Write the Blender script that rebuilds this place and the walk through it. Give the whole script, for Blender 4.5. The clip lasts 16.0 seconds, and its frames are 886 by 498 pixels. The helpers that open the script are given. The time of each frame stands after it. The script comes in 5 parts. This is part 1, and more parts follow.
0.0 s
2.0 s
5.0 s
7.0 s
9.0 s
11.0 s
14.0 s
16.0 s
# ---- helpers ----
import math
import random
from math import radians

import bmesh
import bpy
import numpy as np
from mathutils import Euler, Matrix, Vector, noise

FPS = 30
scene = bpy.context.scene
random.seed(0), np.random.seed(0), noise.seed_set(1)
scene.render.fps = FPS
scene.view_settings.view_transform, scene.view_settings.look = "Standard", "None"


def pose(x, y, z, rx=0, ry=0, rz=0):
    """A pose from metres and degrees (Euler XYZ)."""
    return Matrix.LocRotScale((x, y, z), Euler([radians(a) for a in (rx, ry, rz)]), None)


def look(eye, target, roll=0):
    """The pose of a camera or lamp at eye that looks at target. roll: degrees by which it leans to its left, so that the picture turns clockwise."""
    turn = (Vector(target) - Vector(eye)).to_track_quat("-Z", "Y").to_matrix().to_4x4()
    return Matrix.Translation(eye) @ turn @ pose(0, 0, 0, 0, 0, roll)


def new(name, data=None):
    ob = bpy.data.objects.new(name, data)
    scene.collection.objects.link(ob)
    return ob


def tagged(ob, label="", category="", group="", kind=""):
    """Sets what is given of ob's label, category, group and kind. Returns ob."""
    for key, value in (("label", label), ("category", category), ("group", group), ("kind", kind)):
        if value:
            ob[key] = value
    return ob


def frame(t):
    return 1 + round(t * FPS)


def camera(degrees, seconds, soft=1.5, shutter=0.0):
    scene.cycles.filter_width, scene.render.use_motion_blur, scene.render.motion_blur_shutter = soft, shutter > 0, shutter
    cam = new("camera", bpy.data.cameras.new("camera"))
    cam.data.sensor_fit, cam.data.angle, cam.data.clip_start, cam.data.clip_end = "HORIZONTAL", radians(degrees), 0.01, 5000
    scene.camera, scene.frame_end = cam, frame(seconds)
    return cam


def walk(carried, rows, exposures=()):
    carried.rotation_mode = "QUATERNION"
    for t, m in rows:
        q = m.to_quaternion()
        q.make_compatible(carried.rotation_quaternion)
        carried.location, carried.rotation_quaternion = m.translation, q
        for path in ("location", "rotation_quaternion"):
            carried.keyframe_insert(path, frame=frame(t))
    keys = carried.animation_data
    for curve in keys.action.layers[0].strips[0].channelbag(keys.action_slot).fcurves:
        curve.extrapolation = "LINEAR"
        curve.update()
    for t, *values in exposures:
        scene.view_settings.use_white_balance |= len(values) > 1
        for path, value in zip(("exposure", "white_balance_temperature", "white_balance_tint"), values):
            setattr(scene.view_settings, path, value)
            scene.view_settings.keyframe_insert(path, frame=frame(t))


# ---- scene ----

########################################

== TASK REQUIREMENTS ==
Reproduce the listing above word for word.

== RESPONSE ==
Write the Blender script that rebuilds this place and the walk through it. Give the whole script, for Blender 4.5. The clip lasts 16.0 seconds, and its frames are 886 by 498 pixels. The helpers that open the script are given. The time of each frame stands after it. The script comes in 5 parts. This is part 1, and more parts follow.
0.0 s
2.0 s
5.0 s
7.0 s
9.0 s
11.0 s
14.0 s
16.0 s
# ---- helpers ----
import math
import random
from math import radians

import bmesh
import bpy
import numpy as np
from mathutils import Euler, Matrix, Vector, noise

FPS = 30
scene = bpy.context.scene
random.seed(0), np.random.seed(0), noise.seed_set(1)
scene.render.fps = FPS
scene.view_settings.view_transform, scene.view_settings.look = "Standard", "None"


def pose(x, y, z, rx=0, ry=0, rz=0):
    """A pose from metres and degrees (Euler XYZ)."""
    return Matrix.LocRotScale((x, y, z), Euler([radians(a) for a in (rx, ry, rz)]), None)


def look(eye, target, roll=0):
    """The pose of a camera or lamp at eye that looks at target. roll: degrees by which it leans to its left, so that the picture turns clockwise."""
    turn = (Vector(target) - Vector(eye)).to_track_quat("-Z", "Y").to_matrix().to_4x4()
    return Matrix.Translation(eye) @ turn @ pose(0, 0, 0, 0, 0, roll)


def new(name, data=None):
    ob = bpy.data.objects.new(name, data)
    scene.collection.objects.link(ob)
    return ob


def tagged(ob, label="", category="", group="", kind=""):
    """Sets what is given of ob's label, category, group and kind. Returns ob."""
    for key, value in (("label", label), ("category", category), ("group", group), ("kind", kind)):
        if value:
            ob[key] = value
    return ob


def frame(t):
    return 1 + round(t * FPS)


def camera(degrees, seconds, soft=1.5, shutter=0.0):
    scene.cycles.filter_width, scene.render.use_motion_blur, scene.render.motion_blur_shutter = soft, shutter > 0, shutter
    cam = new("camera", bpy.data.cameras.new("camera"))
    cam.data.sensor_fit, cam.data.angle, cam.data.clip_start, cam.data.clip_end = "HORIZONTAL", radians(degrees), 0.01, 5000
    scene.camera, scene.frame_end = cam, frame(seconds)
    return cam


def walk(carried, rows, exposures=()):
    carried.rotation_mode = "QUATERNION"
    for t, m in rows:
        q = m.to_quaternion()
        q.make_compatible(carried.rotation_quaternion)
        carried.location, carried.rotation_quaternion = m.translation, q
        for path in ("location", "rotation_quaternion"):
            carried.keyframe_insert(path, frame=frame(t))
    keys = carried.animation_data
    for curve in keys.action.layers[0].strips[0].channelbag(keys.action_slot).fcurves:
        curve.extrapolation = "LINEAR"
        curve.update()
    for t, *values in exposures:
        scene.view_settings.use_white_balance |= len(values) > 1
        for path, value in zip(("exposure", "white_balance_temperature", "white_balance_tint"), values):
            setattr(scene.view_settings, path, value)
            scene.view_settings.keyframe_insert(path, frame=frame(t))


# ---- scene ----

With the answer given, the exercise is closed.